An manchen Stellen schien mir das Regelsystem von New Hong Kong Story etwas zu umfangreich. Ein Großteil des Spiels legt den Fokus auf Kampf und hier sind einige Würfe notwendig (z.B. für Angriff und Verteidigung). Für ein cineastisches Spielsystem, was New Hong Kong Story ja ist und sein will, hätten es vielleicht auch einfachere Mechaniken wie z.B. aus der Welt von PbtA und Into the Odd getan. Ich hatte beim Spielen nun nicht das Gefühl, dass New Hong Kong Story ein so umfängliches Kampfsystem benötigt hätte. Die coolen Szenen, Stunts und Aktionen kamen weniger aus dem Regelwerk als aus der schönen Idee, welche New Hong Kong Story vermittelt.

Für wen ist New Hong Kong Story etwas?

Es ist auf jeden Fall für alle Leute etwas, die dem Genre Hong Kong Filme verfallen sind. Für dieses Genre ist New Hong Kong Story ein schönes Rollenspielwerk. Es ist solide geschrieben, aufgebaut und spielt sich flüssig. Aktive Parade und an manchen Stellen detaillierte Regeln (Schaden beim Sturz nach Materialarten z.B.) sind nicht für jeden etwas, aber andere Spiele werden auch genau wegen solchen Regeln geliebt. Alles in allem unterstützte das Regelwerk aber das, was es erreichen will und schlägt auch geschickt eine Brücke zwischen den verschiedenen Subgenres der Hong Kong Filme.

Es half sehr sich in die Welt der Schauspielerei und des Films zu begeben, anstatt in Gedanken am Tisch zu sitzen, dass wir ein Rollenspiel spielen. Nein, wir drehten einen Film! Wer Hong Kong Filme liebt und seinen eigenen Donnie Yen spielen mag, ist hier gut aufgehoben.

Fazit

Benjamin

Von New Hong Kong Story hatte ich im Vorfeld schon viel Gutes gehört und auch wenn mir Hong Kong Film als Begriff für ein ganzes Genre neu war, hat eine kurze Recherche ergeben, dass ich zumindest ein paar der Vorlagen kenne. Unterm Strich war mir klar: Es geht um Action, Action, Action! Dementsprechend neugierig war ich auf das System, da ich sowieso ein Fan von leichten, cinematischen Regelsystemen bin.
Daher war ich zunächst eher ernüchtert von dem eher klassischen System mit der detaillierter auflösenden Fertigkeitentliste. Der eigentliche Würfelmechanismus hat sich aber als unkompliziert und funktional herausgestellt.

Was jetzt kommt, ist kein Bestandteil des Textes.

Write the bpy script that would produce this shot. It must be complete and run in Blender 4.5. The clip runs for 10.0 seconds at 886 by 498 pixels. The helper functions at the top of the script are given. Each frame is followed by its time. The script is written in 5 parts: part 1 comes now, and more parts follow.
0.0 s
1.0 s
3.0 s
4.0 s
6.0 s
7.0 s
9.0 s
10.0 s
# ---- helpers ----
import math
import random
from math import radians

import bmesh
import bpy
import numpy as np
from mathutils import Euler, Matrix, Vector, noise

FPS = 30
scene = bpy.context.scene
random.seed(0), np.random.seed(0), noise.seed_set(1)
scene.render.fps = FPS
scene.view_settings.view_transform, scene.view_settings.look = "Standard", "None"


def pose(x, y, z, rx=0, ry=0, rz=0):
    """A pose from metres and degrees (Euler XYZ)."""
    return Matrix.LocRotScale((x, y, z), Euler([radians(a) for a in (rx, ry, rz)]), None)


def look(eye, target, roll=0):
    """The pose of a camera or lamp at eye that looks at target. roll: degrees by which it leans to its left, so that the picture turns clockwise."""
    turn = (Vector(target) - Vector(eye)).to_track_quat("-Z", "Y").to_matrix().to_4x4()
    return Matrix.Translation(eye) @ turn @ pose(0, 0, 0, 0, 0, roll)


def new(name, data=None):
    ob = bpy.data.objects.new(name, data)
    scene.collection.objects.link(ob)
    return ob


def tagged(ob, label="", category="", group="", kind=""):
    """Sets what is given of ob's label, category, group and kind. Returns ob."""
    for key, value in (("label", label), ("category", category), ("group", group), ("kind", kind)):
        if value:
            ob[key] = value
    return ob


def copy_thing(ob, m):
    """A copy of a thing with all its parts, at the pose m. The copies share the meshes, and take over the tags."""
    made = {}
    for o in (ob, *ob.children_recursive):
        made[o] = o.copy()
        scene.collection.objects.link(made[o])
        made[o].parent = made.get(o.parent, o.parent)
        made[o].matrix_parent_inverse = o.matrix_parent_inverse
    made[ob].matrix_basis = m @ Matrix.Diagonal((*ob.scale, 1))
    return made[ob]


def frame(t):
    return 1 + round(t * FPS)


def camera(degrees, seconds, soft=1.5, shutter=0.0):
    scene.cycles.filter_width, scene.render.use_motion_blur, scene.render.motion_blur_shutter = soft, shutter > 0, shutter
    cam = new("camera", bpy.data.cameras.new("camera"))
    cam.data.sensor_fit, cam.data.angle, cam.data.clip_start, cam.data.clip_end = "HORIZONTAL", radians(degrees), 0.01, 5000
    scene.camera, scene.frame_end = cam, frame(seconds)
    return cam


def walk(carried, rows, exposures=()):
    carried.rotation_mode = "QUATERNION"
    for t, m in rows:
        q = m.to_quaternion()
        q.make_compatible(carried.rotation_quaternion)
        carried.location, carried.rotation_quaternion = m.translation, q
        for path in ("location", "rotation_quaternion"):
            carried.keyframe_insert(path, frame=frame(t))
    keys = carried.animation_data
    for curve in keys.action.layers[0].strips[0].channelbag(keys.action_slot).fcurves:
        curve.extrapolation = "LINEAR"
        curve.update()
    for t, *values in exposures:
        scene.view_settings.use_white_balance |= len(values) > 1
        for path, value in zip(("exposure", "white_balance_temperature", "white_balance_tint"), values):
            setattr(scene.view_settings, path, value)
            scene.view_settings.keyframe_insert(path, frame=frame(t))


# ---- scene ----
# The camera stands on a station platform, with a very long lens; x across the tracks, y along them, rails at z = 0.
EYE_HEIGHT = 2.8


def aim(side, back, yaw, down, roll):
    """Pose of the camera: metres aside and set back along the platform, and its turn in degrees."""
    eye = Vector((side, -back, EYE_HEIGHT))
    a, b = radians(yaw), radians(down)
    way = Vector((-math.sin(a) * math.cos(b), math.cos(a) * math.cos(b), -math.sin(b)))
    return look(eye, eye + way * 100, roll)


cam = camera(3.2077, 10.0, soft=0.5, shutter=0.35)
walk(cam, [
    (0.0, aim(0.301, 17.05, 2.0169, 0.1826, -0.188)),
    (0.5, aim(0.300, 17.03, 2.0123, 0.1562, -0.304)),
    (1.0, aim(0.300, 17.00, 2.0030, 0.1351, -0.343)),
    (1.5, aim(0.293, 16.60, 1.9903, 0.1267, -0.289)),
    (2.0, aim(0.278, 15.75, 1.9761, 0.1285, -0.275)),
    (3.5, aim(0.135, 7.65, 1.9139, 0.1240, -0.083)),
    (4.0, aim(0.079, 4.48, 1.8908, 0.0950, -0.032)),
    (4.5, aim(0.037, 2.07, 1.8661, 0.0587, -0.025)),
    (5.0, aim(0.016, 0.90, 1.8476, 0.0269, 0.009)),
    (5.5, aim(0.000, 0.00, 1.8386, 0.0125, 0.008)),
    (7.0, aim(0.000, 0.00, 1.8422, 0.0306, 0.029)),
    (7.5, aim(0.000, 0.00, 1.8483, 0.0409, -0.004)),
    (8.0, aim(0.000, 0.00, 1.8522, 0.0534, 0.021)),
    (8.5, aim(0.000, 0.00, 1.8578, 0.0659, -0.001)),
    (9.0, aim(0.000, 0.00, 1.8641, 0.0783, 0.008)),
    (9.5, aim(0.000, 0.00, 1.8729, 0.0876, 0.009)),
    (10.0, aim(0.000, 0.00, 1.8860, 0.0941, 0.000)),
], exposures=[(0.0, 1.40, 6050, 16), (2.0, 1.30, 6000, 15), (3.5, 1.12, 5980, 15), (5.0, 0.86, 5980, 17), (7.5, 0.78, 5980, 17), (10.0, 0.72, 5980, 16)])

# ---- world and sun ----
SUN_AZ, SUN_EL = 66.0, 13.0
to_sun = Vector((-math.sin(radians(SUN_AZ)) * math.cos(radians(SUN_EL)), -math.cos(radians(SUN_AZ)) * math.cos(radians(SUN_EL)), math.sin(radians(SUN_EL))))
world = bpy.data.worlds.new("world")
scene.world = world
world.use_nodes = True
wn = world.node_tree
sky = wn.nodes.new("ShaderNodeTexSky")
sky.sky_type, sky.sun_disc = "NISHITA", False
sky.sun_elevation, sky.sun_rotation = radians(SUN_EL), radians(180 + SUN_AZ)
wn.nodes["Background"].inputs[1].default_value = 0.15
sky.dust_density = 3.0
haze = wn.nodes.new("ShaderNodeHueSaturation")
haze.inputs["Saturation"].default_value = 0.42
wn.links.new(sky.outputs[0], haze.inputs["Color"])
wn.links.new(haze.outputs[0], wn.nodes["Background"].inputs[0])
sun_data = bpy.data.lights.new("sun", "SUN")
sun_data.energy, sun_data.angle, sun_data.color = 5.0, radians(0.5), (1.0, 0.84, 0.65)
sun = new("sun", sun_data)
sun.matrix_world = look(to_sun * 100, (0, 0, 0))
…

Die regelseitige Trennung von Rolle und Schauspieler ist eine tolle Idee, die aber im eigentlichen Spiel bis auf die Werte kaum einen Einfluss hat. So neigt man doch dazu, sich auf die eigentliche Rolle zu beschränken. Im eigentlichen Spiel wurde daher die Möglichkeit des Metaelements „Filmdreh“ meiner Ansicht nach verschenkt.

Ansonsten wird das Setting über sehr stimmungsvolle, zum Genre passende Vorteile, einer Mechanik gedrehte Filme und Awards gut eingefangen.

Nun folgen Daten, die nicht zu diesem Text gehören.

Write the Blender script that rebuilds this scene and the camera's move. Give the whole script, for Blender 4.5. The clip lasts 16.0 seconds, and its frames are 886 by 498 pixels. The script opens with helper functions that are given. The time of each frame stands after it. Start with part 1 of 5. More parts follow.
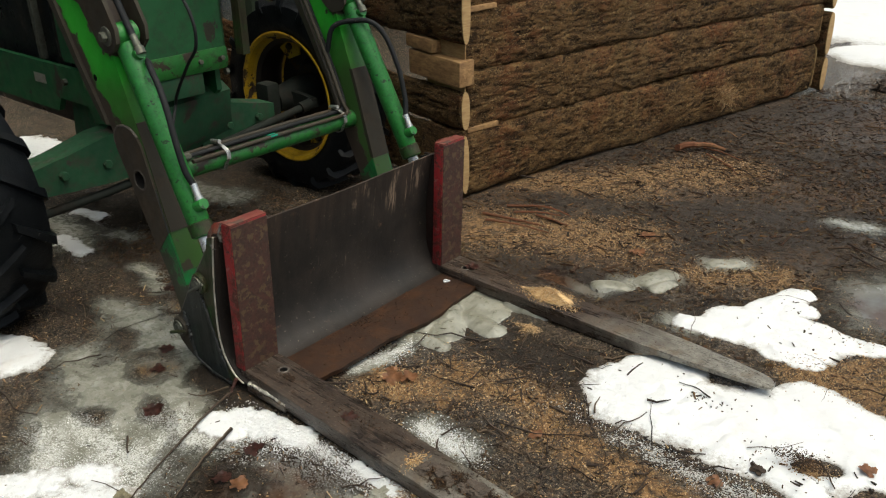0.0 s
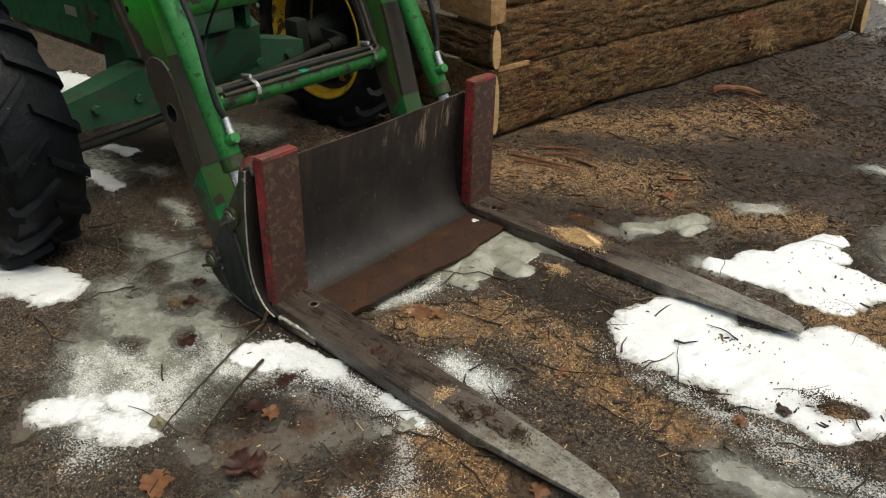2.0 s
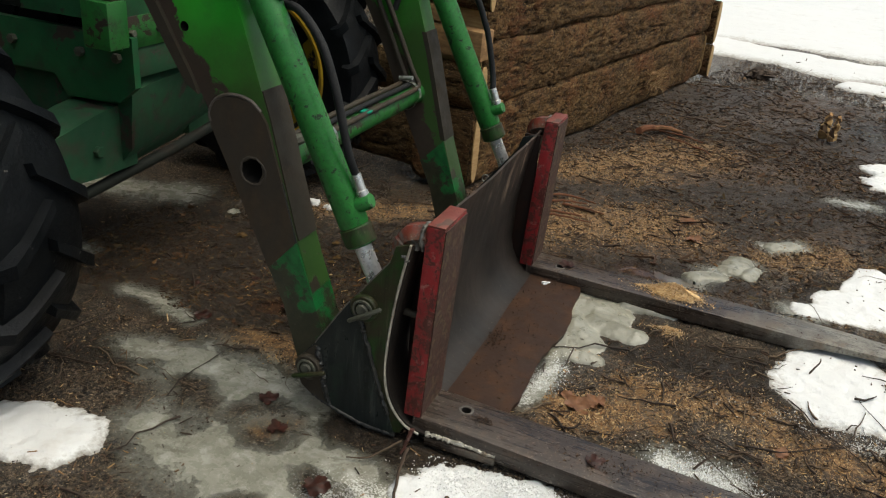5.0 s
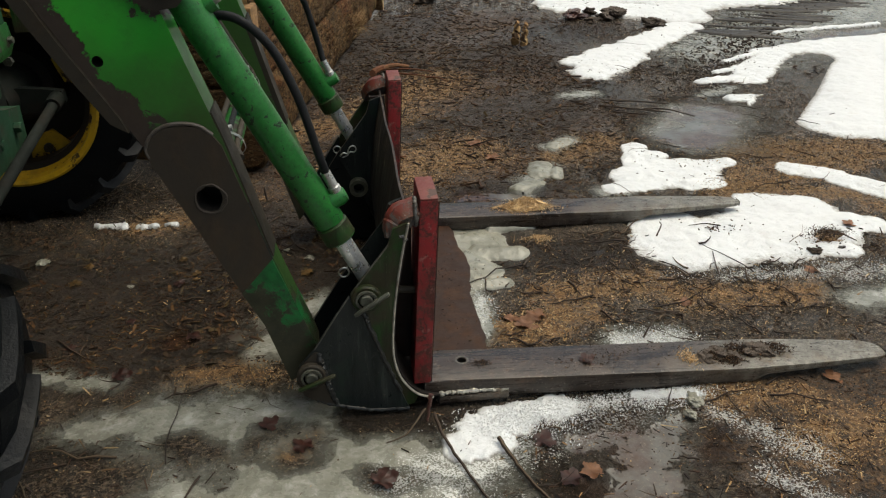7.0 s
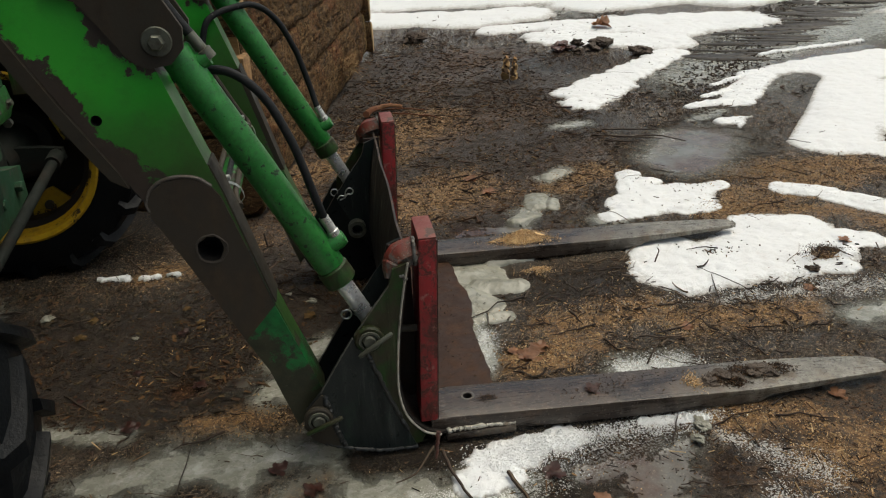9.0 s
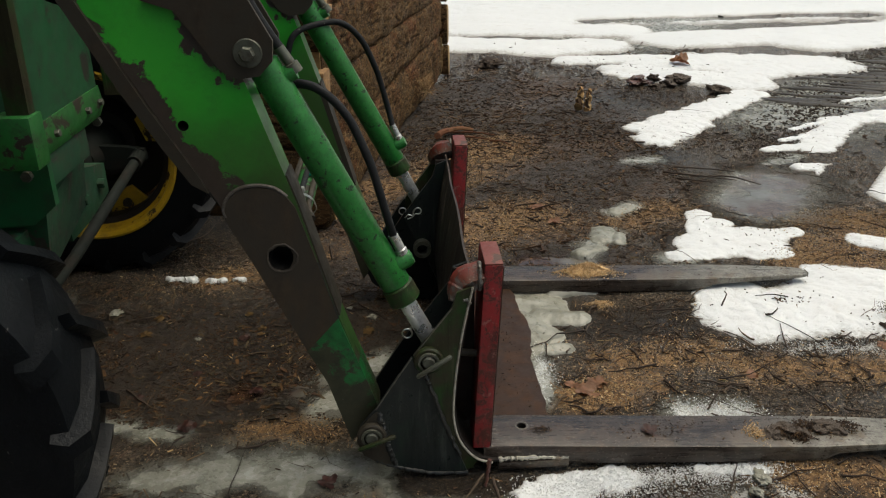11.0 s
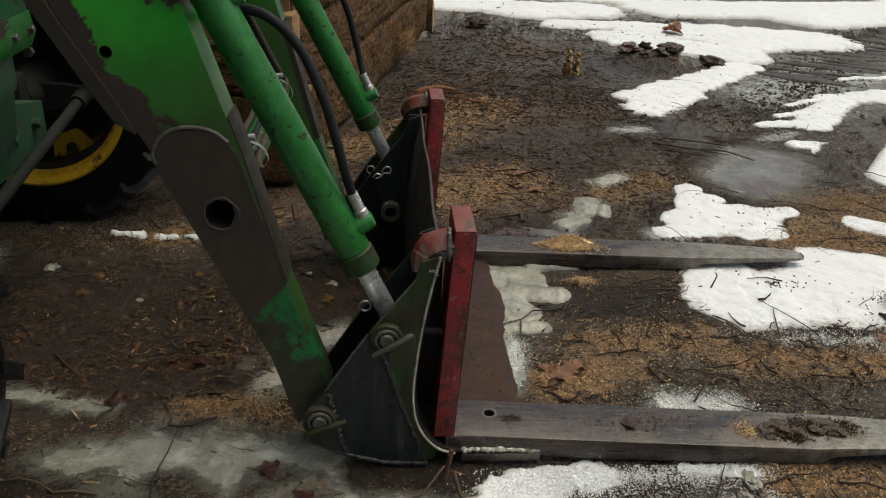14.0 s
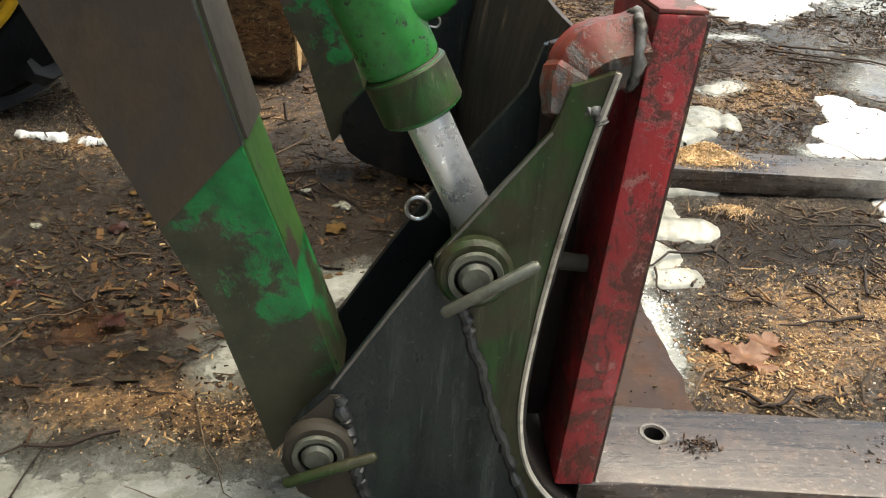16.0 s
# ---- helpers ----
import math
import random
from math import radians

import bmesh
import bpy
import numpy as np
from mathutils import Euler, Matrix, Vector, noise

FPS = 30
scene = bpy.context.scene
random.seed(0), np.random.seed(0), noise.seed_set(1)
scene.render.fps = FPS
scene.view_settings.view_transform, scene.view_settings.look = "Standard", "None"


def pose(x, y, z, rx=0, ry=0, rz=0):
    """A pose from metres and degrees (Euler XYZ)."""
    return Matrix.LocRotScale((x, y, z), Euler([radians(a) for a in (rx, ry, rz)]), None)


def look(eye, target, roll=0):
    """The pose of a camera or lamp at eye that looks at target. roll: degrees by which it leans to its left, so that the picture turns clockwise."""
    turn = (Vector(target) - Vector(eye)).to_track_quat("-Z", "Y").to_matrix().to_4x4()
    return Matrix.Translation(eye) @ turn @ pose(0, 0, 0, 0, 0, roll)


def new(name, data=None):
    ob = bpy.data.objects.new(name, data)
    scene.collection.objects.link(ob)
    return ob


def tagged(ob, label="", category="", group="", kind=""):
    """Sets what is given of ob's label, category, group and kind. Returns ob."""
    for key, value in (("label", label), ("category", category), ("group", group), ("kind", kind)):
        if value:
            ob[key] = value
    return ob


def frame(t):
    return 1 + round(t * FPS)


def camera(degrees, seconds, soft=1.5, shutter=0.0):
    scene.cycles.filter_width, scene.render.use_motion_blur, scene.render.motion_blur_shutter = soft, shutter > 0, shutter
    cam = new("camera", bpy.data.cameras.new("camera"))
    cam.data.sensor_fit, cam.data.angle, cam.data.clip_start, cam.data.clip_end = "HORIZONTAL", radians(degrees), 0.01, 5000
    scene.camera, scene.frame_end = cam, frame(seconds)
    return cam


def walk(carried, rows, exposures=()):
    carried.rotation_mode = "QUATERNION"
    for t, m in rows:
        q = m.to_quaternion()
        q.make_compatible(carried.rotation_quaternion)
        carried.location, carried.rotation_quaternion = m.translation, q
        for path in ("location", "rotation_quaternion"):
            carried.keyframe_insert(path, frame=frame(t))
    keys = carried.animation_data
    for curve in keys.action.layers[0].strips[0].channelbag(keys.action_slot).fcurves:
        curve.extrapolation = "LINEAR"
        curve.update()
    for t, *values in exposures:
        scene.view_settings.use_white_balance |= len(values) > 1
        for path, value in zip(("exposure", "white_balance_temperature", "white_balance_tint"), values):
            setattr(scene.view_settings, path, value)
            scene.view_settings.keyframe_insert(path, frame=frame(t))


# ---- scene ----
cam = camera(56.8, 16.0, 1.15)
EXPOSURES = [(0.0, 0.52, 6720, 1.3), (3.2, 0.51, 6720, 1.3), (5.3, 0.42, 6770, 1.8), (6.5, 0.42, 6770, 1.8), (7.5, 0.22, 6780, 2.0), (9.0, 0.21, 6800, 2.5), (11.4, 0.23, 6800, 2.5),
             (12.2, 0.55, 6800, 2.5), (13.1, 0.53, 6800, 2.5), (14.0, 0.17, 6800, 2.5), (14.5, 0.69, 6830, 3.0), (15.0, 1.20, 6850, 3.0), (15.5, 1.31, 6850, 3.0), (16.0, 1.66, 6850, 3.0)]
PATH = [
    (0, (1.824, -1.208, 1.459), (0.646, 0.167, 0.609), -1.0),
    (0.5, (1.834, -1.22, 1.46), (0.652, 0.141, 0.592), -0.9),
    (1, (1.831, -1.218, 1.45), (0.654, 0.121, 0.544), -0.9),
    (1.5, (1.818, -1.229, 1.441), (0.65, 0.079, 0.479), -0.8),
    (2, (1.817, -1.231, 1.439), (0.635, 0.06, 0.472), -0.9),
    (2.5, (1.805, -1.231, 1.449), (0.624, 0.057, 0.478), -0.9),
    (3, (1.685, -1.252, 1.417), (0.507, 0.054, 0.465), 1.8),
    (3.2, (1.6, -1.282, 1.413), (0.408, 0.036, 0.494), 3.0),
    (5.3, (0.388, -1.487, 1.23), (-0.023, 0.264, 0.355), 6.3),
    (5.5, (0.307, -1.496, 1.233), (0.014, 0.263, 0.328), 6.4),
    (6, (0.091, -1.457, 1.257), (-0.084, 0.342, 0.401), -0.1),
    (6.5, (-0.105, -1.507, 1.244), (-0.125, 0.317, 0.425), -1.3),
    (7, (-0.201, -1.614, 1.283), (0.031, 0.143, 0.354), -0.3),
    (7.5, (-0.179, -1.617, 1.295), (0.072, 0.15, 0.392), -2.9),
    (8, (-0.167, -1.613, 1.286), (0.094, 0.143, 0.365), -3.6),
    (8.5, (-0.181, -1.611, 1.299), (0.073, 0.15, 0.387), -3.7),
    (9, (-0.198, -1.631, 1.3), (0.038, 0.162, 0.446), -3.2),
    (9.2, (-0.199, -1.635, 1.297), (0.026, 0.171, 0.467), -2.2),
    (11.3, (-0.22, -1.626, 1.304), (-0.132, 0.207, 0.508), -0.9),
    (11.5, (-0.211, -1.639, 1.299), (-0.13, 0.195, 0.505), -1.2),
    (12, (-0.21, -1.659, 1.296), (-0.117, 0.085, 0.322), -2.3),
    (12.5, (-0.205, -1.666, 1.291), (-0.095, 0.075, 0.312), -1.5),
    (13, (-0.215, -1.655, 1.282), (-0.061, 0.097, 0.329), -0.4),
    (13.5, (-0.227, -1.617, 1.253), (-0.033, 0.176, 0.388), 0.3),
    (14, (-0.181, -1.418, 1.206), (-0.028, 0.376, 0.334), 2.7),
    (14.5, (-0.155, -1.173, 1.15), (-0.181, 0.591, 0.208), 4.1),
    (15, (-0.247, -0.976, 1.077), (-0.245, 0.738, 0.048), 5.5),
    (15.5, (-0.259, -0.777, 0.938), (-0.134, 0.906, -0.137), 5.8),
    (16, (-0.246, -0.637, 0.674), (-0.1, 1.128, -0.255), 3.7),
]
walk(cam, [(t, look(eye, target, roll)) for t, eye, target, roll in PATH], EXPOSURES)

# ---------------------------------------------------------------- world and light
world = bpy.data.worlds.new("overcast_sky")
scene.world = world
world.use_nodes = True
wn = world.node_tree.nodes
sky = wn.new("ShaderNodeTexSky")
sky.sky_type, sky.sun_disc = "NISHITA", False
sky.sun_elevation, sky.sun_rotation = radians(70), radians(80)
sky.air_density, sky.dust_density, sky.ozone_density = 1.0, 6.0, 0.6
wn["Background"].inputs["Strength"].default_value = 0.13
world.node_tree.links.new(sky.outputs["Color"], wn["Background"].inputs["Color"])
sun = new("sun", bpy.data.lights.new("sun", "SUN"))
sun.data.energy, sun.data.angle, sun.data.color = 1.25, radians(70), (1.0, 0.985, 0.93)
sun.matrix_world = look((2.4, 0.2, 7.2), (0, 0, 0))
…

Auch ohne ein expliziter Fan dieser Filmgattung zu sein, hat mir das Spiel Spass gebracht, wenn auch die Erwartung, einen Filmdreh zu spielen (und beispielsweise außerhalb der Drehzeit Konflikte zwischen Schauspieler*innen zu erleben oder Ähnliches) leider nicht erfüllt wurde.

Katrin

Mir hat New Hongkong Story optisch sehr gefallen und ich mag die Idee dahinter. Es hat für meinen Geschmack aber zu viele Regeln dafür, dass man das Setting wahrscheinlich eher mit Oneshots bespielt. Die Regeln unterstützen auch nicht wirklich actionreiches Spiel. Dafür könnte ich mir viel besser Savage Worlds als Basis vorstellen. Die Charakterbögen sind wirklich liebevoll gemacht und auch Szenarien und das Regelbuch machen was her und fangen das Setting gut ein.

René

Mein schlussendliches Fazit zu New Hong Kong Story ist: Es erreicht, was es will und ist ein solides Werk. Für One-Shots, Cons und auch Filmreihen wie Taken oder ähnliches kann ich mir das Spiel super vorstellen.

Für meinen Teil könnte ich mir jedoch auch vorstellen, dass es kürzer und mit weniger Regeln genau dieselbe Stimmung und Atmosphäre übertragen könnte. Das Buch und Spiel simuliert hervorragend Film und Dreh, was sich für mich weniger aus den Kernregeln ergab, als aus den kleinen Regeln mit passenden Namen drum herum. Ich behaupte also, dass es minimalistischer nicht seinen Charme hätte einbüßen müssen, was für mich dieses Spiel so sehr aufwertet. Gleichzeitig hätte damit das Spiel sich vielleicht in den Actionszenen etwas flüssiger angefühlt.

Für die Bewertung des Films und Vergabe von Awards empfehle ich übrigens, dass dies in der Gruppe passiert und nicht nur von der Regisseur*in vergeben wird. Somit fühlt es sich nicht nur nach einer einzelnen subjektiven Meinung sowie Bewertung an, sondern einem Gesamtfeedback und Gesamtleistung des Teams!

Sebastian

New Hong Kong Story hat ein interessantes und auch amüsantes Meta-Konzept, das ich persönlich besonders für Conventions und dergleichen gut finde. Die Regelbasis spielt sich mit vorgefertigten Charakteren angenehm, aber scheint mir etwas überproportioniert zu sein, für das was das System nach meinem Verständnis erreichen möchte.